Telefonei para a maternidade indagando se havia nascido o bebê número 100.000.000, e não souberam informar-me:
- De zero hora até este momento nasceram oito, mas nenhum foi etiquetado com esse número.
É uma falha do nosso registro civil: as crianças não recebem número ao nascer. Dão-lhes apenas um nome, às vezes surrealista, que as acompanhará por toda a vida como pesadelo, quando a numeração pura e simples viria garantir identidade insofismável, poupando ainda o vexame de carregar certos antropônimos. Centenas de milhares nascem João ou José, mas o homem ou a mulher 25.786.439 seria uma única pessoa viva, muito mais fácil de cadastrar no fichário do Imposto de Renda e nos 10 mil outros fichários com que é policiada a nossa existência.
Passei por baixo do viaduto, onde costumam nascer filhos do vento, e reinava uma paz de latas enferrujadas e grama sem problemas. Ninguém nascera ali depois da meia-noite.
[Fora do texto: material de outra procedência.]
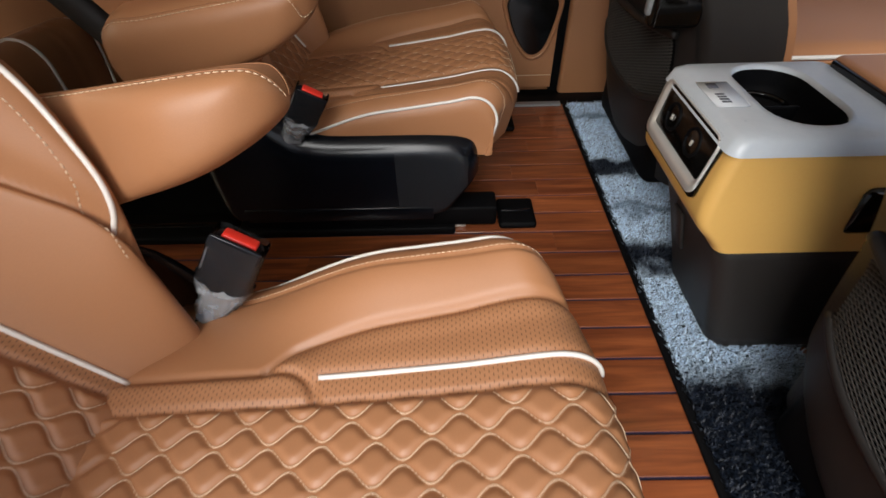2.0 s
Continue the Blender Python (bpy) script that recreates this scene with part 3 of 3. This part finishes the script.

O dia 21 de agosto, marcado para o advento do brasileiro cem – milhões, transcorria sem que sinal algum, na terra ou no ar, registrasse o acontecimento.
Costumo acreditar nos bancos, principalmente nos oficiais, e se o Banco Nacional da Habitação, através do Serfhau, garantiu que nessa segunda-feira o Brasil atingiria a cifra redonda de 100 milhões de habitantes, é porque uma parturiente adrede orientada estaria de plantão para perfazer esse número.
Verdade seja que o IBGE, pelo Centro Brasileiro de Estudos Demográficos, julgou prematura a declaração, e só para o trimestre de outubro/dezembro nos promete o brasileiro em questão. Não ponho em dúvida sua autoridade técnica, mas um banco é um banco, ainda mais se agência governamental, e a esta hora deve ter recolhido nosso centésimo milionésimo compatrício em berço especial da casa própria, botando-lhe à cabeceira um cofre de caderneta de poupança.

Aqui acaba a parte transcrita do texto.